On 2011-08-07 21:28, dsimcha wrote:
Yeah, I was trying to wrap my head around the whole "key" concept. I
wasn't very successful. I also tried out Orange and filed a few bug
reports. It may be that Orange isn't the right tool for the job for MPI,
though modulo some bug fixing and polishing it could be extremely useful
in different cases with different sets of tradeoffs.

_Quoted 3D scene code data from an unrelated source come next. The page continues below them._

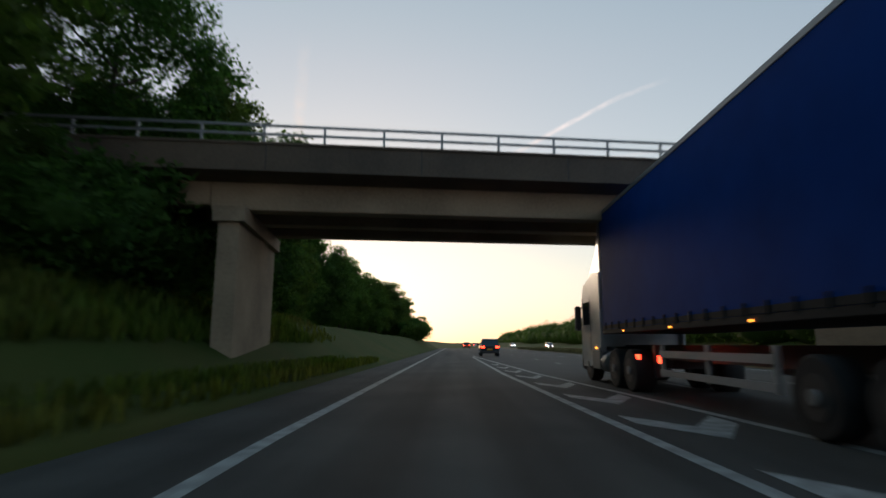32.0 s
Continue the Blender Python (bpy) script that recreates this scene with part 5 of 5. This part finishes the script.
def lorry(m, side, cab, label, top=4.1, length=13.6, curtain_low=1.15, tail=True, art=""):
    """An articulated lorry, nose towards +y, the trailer's front at y = 0, its left side at x = -1.27."""
    t = thing("lorry", m, label, "lorry")
    b = box(-1.27, -length, curtain_low, 1.27, 0, top, 0.05)
    body = part("trailer_body", b, side, t)
    part("roof_rail", box(-1.285, -length, top - 0.09, -1.26, 0, top + 0.02, 0.008), M_STEEL, body)
    part("roof_rail", box(1.26, -length, top - 0.09, 1.285, 0, top + 0.02, 0.008), M_STEEL, body)
    part("side_rave", box(-1.29, -length, curtain_low - 0.1, 1.29, 0, curtain_low + 0.02, 0.01), M_RUBBER, t)
    part("hem", box(-1.278, -length + 0.05, curtain_low + 0.03, -1.268, -0.05, curtain_low + 0.13), M_RUBBER, body, "dark reinforced hem")
    y = -0.35
    while y > -length:
        part("buckle", box(-1.30, y - 0.02, curtain_low - 0.02, -1.265, y + 0.02, curtain_low + 0.2), M_RUBBER, body)
        y -= 0.62
    part("chassis", box(-0.45, -length + 0.2, 0.75, 0.45, 0.8, 1.1), M_DARK, t)
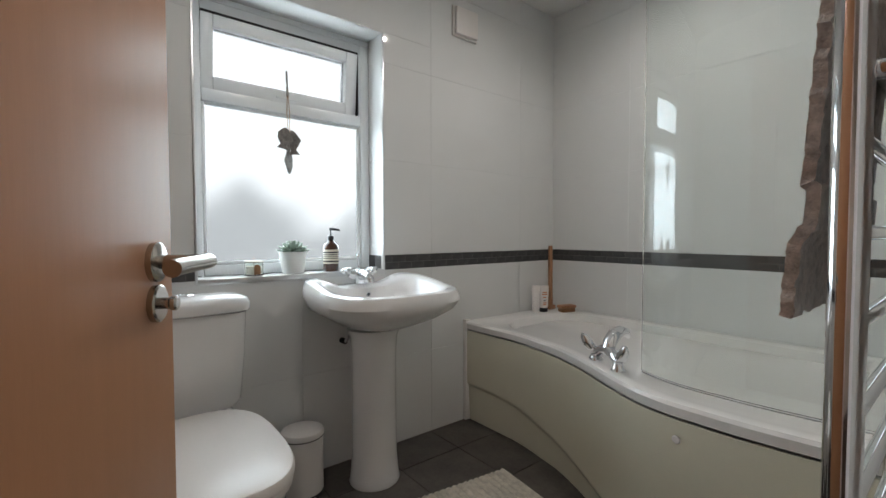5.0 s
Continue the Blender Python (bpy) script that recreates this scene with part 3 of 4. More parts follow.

Every serialized value has a associated key. The key should be unique in its context but doesn't have to be unique in the whole document. A key can be explicitly chosen, in that case that key will be used, or the serialize can create a key (just a number that is incremented). Example:

class Foo
{
    int bar;
}

auto foo = new Foo;

When serializing "foo", it will get the key "0", chosen by the serializer. When "bar" is serialized it will use the explicit key "bar". This way the serialization process won't depend on the order of instance variables or struct members.

In addition to keys, all values have a associated id which is unique across the whole document. This is used for pointers and similar which reference other variables.

In addition to the bug reports I filed, why is it necessary to write any
serialization code to serialize through the base class? What's wrong
with just doing something like:

class Base {}
class Derived : Base {}

void main() {
auto serializer = new Serializer(new XMLArchive!());

// Introspect Derived and figure out all the details automatically.
serializer.register!(Derived);
}


I haven't thought about that, seems it would work. That will shorten the code a lot. This is a part that has not gone through the rewrite.

Note that all documentation on the wiki pages are outdated, they only refer to the first version, 0.0.1. The unit tests can be used as documentation to see how to use the new version and how it behaves.